* _PROBLEM TO WORK ON_
Set the data down again, exactly as it reads, but without the pictures.

::::::::::

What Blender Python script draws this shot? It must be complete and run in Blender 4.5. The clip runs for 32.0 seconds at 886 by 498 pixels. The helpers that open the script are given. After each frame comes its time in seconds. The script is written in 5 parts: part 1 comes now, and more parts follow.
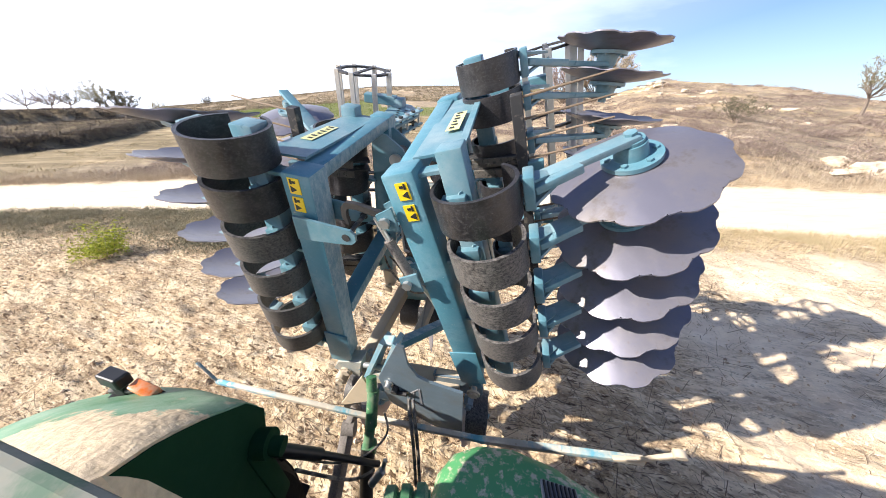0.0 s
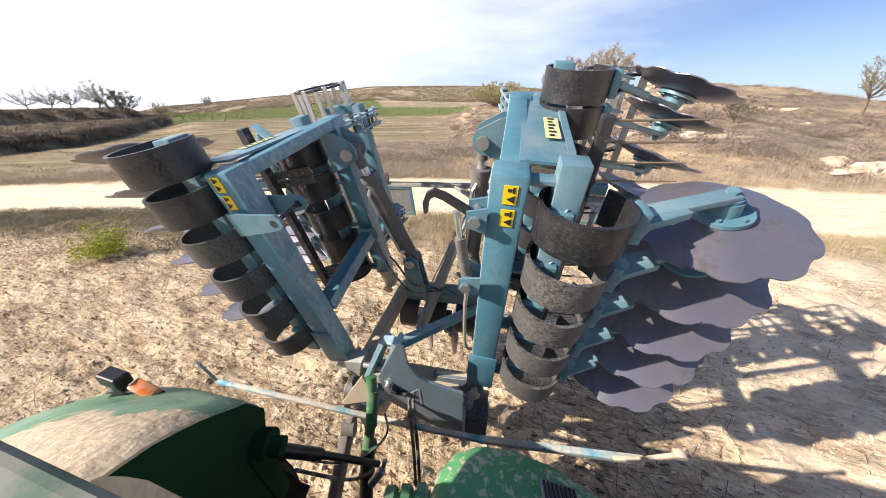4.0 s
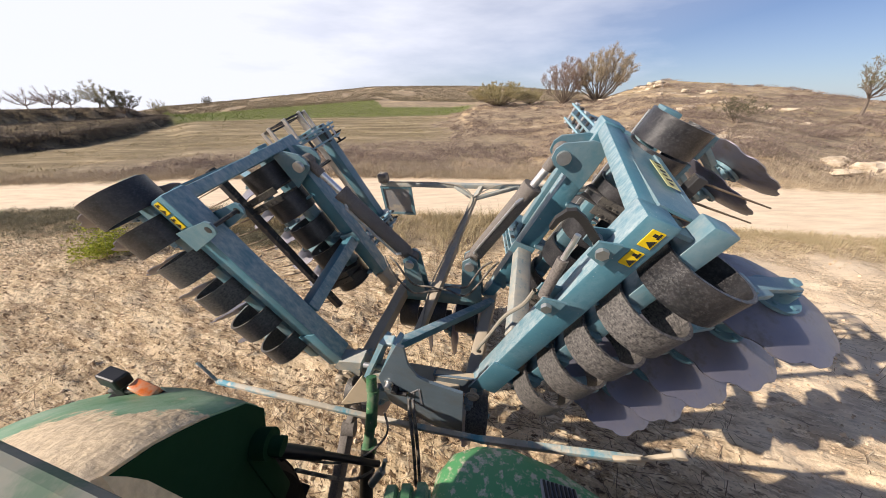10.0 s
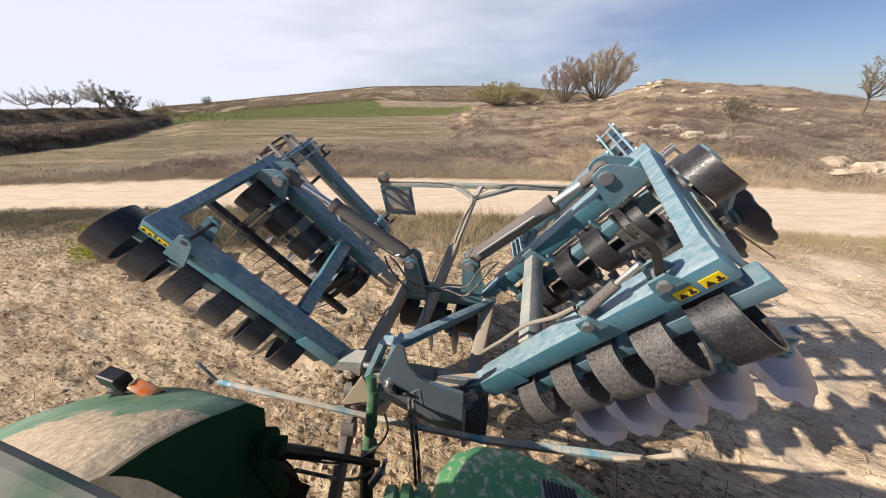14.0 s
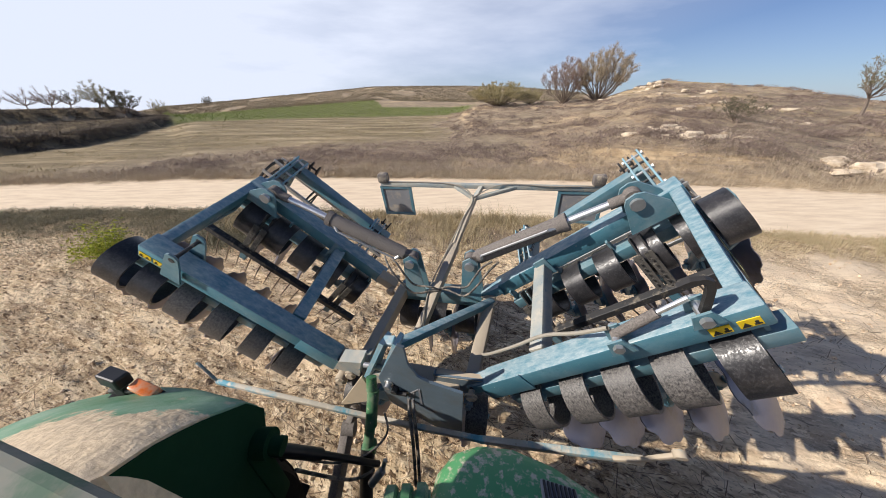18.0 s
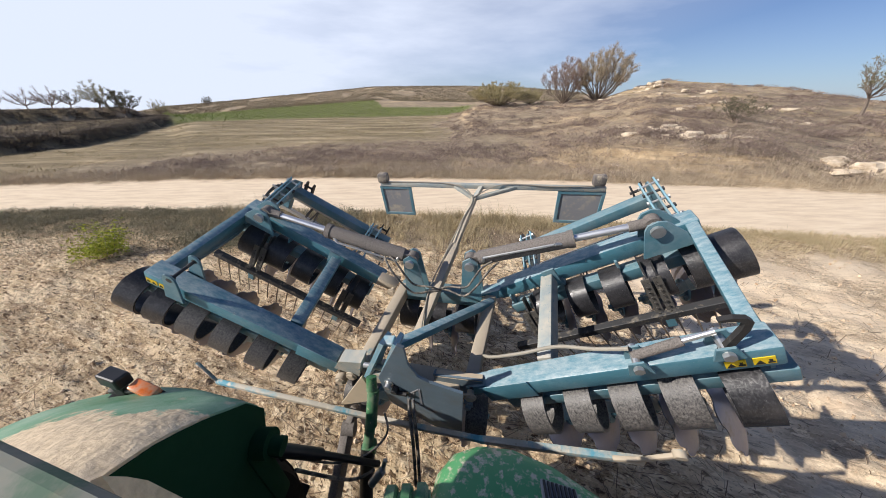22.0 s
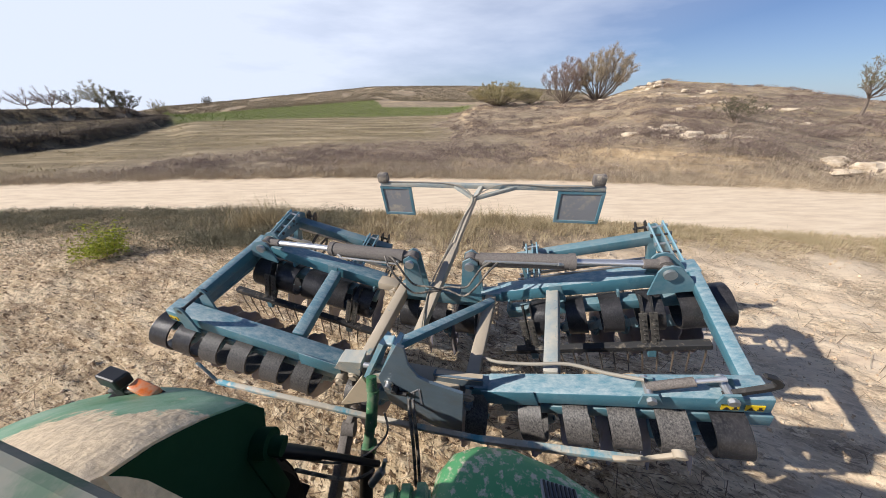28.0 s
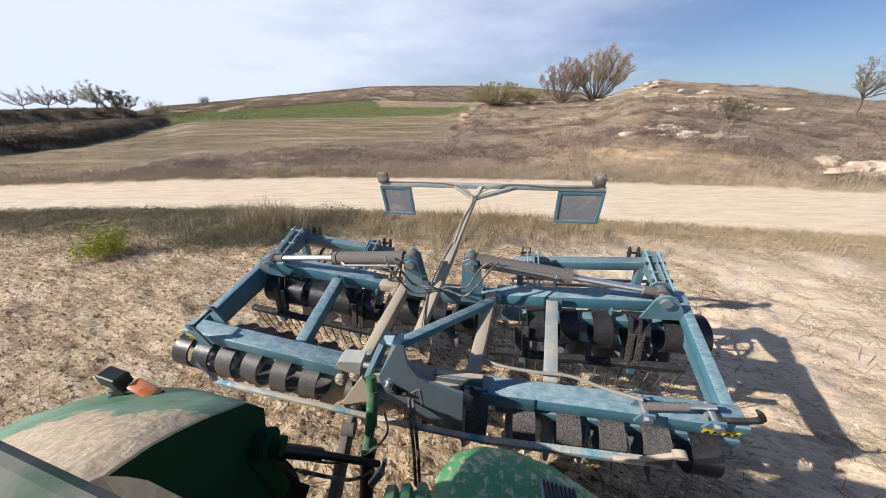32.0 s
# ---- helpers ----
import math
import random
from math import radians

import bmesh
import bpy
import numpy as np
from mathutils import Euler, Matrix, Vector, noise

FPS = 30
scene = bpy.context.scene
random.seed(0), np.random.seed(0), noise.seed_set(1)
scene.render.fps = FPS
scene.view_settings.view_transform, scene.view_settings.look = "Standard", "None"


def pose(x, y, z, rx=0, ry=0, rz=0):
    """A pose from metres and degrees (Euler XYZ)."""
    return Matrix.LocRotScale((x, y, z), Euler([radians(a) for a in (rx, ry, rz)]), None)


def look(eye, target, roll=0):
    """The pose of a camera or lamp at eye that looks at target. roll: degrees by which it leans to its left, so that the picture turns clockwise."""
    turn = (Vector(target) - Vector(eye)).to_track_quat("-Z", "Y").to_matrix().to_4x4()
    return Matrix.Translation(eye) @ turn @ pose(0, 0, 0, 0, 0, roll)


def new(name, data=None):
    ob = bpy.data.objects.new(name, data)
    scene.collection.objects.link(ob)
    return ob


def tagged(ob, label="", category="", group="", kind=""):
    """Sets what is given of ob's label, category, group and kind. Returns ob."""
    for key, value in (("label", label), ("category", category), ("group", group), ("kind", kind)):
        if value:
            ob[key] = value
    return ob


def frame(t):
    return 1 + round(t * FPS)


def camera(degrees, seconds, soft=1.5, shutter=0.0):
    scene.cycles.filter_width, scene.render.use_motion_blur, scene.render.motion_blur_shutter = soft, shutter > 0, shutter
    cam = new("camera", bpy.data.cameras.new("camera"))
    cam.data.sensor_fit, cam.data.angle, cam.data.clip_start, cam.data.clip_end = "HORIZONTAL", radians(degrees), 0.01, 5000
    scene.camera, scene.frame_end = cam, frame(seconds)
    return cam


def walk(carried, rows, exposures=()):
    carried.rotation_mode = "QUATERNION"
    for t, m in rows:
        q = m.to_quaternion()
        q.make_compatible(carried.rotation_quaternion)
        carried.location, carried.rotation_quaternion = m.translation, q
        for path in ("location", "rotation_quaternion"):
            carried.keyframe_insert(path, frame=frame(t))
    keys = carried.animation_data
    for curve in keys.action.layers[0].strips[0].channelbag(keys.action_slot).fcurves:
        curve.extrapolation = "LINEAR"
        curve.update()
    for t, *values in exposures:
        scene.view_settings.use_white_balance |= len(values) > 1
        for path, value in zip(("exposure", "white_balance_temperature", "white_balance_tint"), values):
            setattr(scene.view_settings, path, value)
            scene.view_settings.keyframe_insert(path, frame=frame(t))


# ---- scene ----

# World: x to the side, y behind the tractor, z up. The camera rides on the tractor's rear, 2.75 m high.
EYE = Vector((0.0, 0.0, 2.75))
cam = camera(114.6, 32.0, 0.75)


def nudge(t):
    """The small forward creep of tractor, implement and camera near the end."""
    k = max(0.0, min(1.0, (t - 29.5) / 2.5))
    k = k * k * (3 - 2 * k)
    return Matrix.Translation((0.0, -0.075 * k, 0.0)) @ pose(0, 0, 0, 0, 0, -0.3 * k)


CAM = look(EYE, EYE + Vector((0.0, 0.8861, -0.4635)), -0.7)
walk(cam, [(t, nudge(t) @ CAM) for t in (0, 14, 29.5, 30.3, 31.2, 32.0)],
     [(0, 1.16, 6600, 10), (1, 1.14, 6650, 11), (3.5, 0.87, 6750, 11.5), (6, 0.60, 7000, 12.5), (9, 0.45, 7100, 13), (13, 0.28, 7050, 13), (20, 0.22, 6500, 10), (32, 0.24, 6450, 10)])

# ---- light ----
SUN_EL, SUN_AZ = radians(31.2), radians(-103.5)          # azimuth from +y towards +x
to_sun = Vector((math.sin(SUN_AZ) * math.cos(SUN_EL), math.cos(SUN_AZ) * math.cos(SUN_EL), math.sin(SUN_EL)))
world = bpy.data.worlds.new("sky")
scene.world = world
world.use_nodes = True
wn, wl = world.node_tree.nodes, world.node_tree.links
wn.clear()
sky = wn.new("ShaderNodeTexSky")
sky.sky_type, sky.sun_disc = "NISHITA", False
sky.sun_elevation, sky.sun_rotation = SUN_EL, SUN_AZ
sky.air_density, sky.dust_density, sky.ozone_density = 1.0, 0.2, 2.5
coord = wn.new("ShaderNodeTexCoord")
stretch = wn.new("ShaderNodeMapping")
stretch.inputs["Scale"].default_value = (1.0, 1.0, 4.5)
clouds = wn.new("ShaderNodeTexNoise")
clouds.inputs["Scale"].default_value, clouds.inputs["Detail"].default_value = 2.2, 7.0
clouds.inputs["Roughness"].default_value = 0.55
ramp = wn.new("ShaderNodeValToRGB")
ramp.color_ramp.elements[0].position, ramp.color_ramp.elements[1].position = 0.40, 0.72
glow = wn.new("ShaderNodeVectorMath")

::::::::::

* _THE RESPONSE_
What Blender Python script draws this shot? It must be complete and run in Blender 4.5. The clip runs for 32.0 seconds at 886 by 498 pixels. The helpers that open the script are given. After each frame comes its time in seconds. The script is written in 5 parts: part 1 comes now, and more parts follow.
0.0 s
4.0 s
10.0 s
14.0 s
18.0 s
22.0 s
28.0 s
32.0 s
# ---- helpers ----
import math
import random
from math import radians

import bmesh
import bpy
import numpy as np
from mathutils import Euler, Matrix, Vector, noise

FPS = 30
scene = bpy.context.scene
random.seed(0), np.random.seed(0), noise.seed_set(1)
scene.render.fps = FPS
scene.view_settings.view_transform, scene.view_settings.look = "Standard", "None"


def pose(x, y, z, rx=0, ry=0, rz=0):
    """A pose from metres and degrees (Euler XYZ)."""
    return Matrix.LocRotScale((x, y, z), Euler([radians(a) for a in (rx, ry, rz)]), None)


def look(eye, target, roll=0):
    """The pose of a camera or lamp at eye that looks at target. roll: degrees by which it leans to its left, so that the picture turns clockwise."""
    turn = (Vector(target) - Vector(eye)).to_track_quat("-Z", "Y").to_matrix().to_4x4()
    return Matrix.Translation(eye) @ turn @ pose(0, 0, 0, 0, 0, roll)


def new(name, data=None):
    ob = bpy.data.objects.new(name, data)
    scene.collection.objects.link(ob)
    return ob


def tagged(ob, label="", category="", group="", kind=""):
    """Sets what is given of ob's label, category, group and kind. Returns ob."""
    for key, value in (("label", label), ("category", category), ("group", group), ("kind", kind)):
        if value:
            ob[key] = value
    return ob


def frame(t):
    return 1 + round(t * FPS)


def camera(degrees, seconds, soft=1.5, shutter=0.0):
    scene.cycles.filter_width, scene.render.use_motion_blur, scene.render.motion_blur_shutter = soft, shutter > 0, shutter
    cam = new("camera", bpy.data.cameras.new("camera"))
    cam.data.sensor_fit, cam.data.angle, cam.data.clip_start, cam.data.clip_end = "HORIZONTAL", radians(degrees), 0.01, 5000
    scene.camera, scene.frame_end = cam, frame(seconds)
    return cam


def walk(carried, rows, exposures=()):
    carried.rotation_mode = "QUATERNION"
    for t, m in rows:
        q = m.to_quaternion()
        q.make_compatible(carried.rotation_quaternion)
        carried.location, carried.rotation_quaternion = m.translation, q
        for path in ("location", "rotation_quaternion"):
            carried.keyframe_insert(path, frame=frame(t))
    keys = carried.animation_data
    for curve in keys.action.layers[0].strips[0].channelbag(keys.action_slot).fcurves:
        curve.extrapolation = "LINEAR"
        curve.update()
    for t, *values in exposures:
        scene.view_settings.use_white_balance |= len(values) > 1
        for path, value in zip(("exposure", "white_balance_temperature", "white_balance_tint"), values):
            setattr(scene.view_settings, path, value)
            scene.view_settings.keyframe_insert(path, frame=frame(t))


# ---- scene ----

# World: x to the side, y behind the tractor, z up. The camera rides on the tractor's rear, 2.75 m high.
EYE = Vector((0.0, 0.0, 2.75))
cam = camera(114.6, 32.0, 0.75)


def nudge(t):
    """The small forward creep of tractor, implement and camera near the end."""
    k = max(0.0, min(1.0, (t - 29.5) / 2.5))
    k = k * k * (3 - 2 * k)
    return Matrix.Translation((0.0, -0.075 * k, 0.0)) @ pose(0, 0, 0, 0, 0, -0.3 * k)


CAM = look(EYE, EYE + Vector((0.0, 0.8861, -0.4635)), -0.7)
walk(cam, [(t, nudge(t) @ CAM) for t in (0, 14, 29.5, 30.3, 31.2, 32.0)],
     [(0, 1.16, 6600, 10), (1, 1.14, 6650, 11), (3.5, 0.87, 6750, 11.5), (6, 0.60, 7000, 12.5), (9, 0.45, 7100, 13), (13, 0.28, 7050, 13), (20, 0.22, 6500, 10), (32, 0.24, 6450, 10)])

# ---- light ----
SUN_EL, SUN_AZ = radians(31.2), radians(-103.5)          # azimuth from +y towards +x
to_sun = Vector((math.sin(SUN_AZ) * math.cos(SUN_EL), math.cos(SUN_AZ) * math.cos(SUN_EL), math.sin(SUN_EL)))
world = bpy.data.worlds.new("sky")
scene.world = world
world.use_nodes = True
wn, wl = world.node_tree.nodes, world.node_tree.links
wn.clear()
sky = wn.new("ShaderNodeTexSky")
sky.sky_type, sky.sun_disc = "NISHITA", False
sky.sun_elevation, sky.sun_rotation = SUN_EL, SUN_AZ
sky.air_density, sky.dust_density, sky.ozone_density = 1.0, 0.2, 2.5
coord = wn.new("ShaderNodeTexCoord")
stretch = wn.new("ShaderNodeMapping")
stretch.inputs["Scale"].default_value = (1.0, 1.0, 4.5)
clouds = wn.new("ShaderNodeTexNoise")
clouds.inputs["Scale"].default_value, clouds.inputs["Detail"].default_value = 2.2, 7.0
clouds.inputs["Roughness"].default_value = 0.55
ramp = wn.new("ShaderNodeValToRGB")
ramp.color_ramp.elements[0].position, ramp.color_ramp.elements[1].position = 0.40, 0.72
glow = wn.new("ShaderNodeVectorMath")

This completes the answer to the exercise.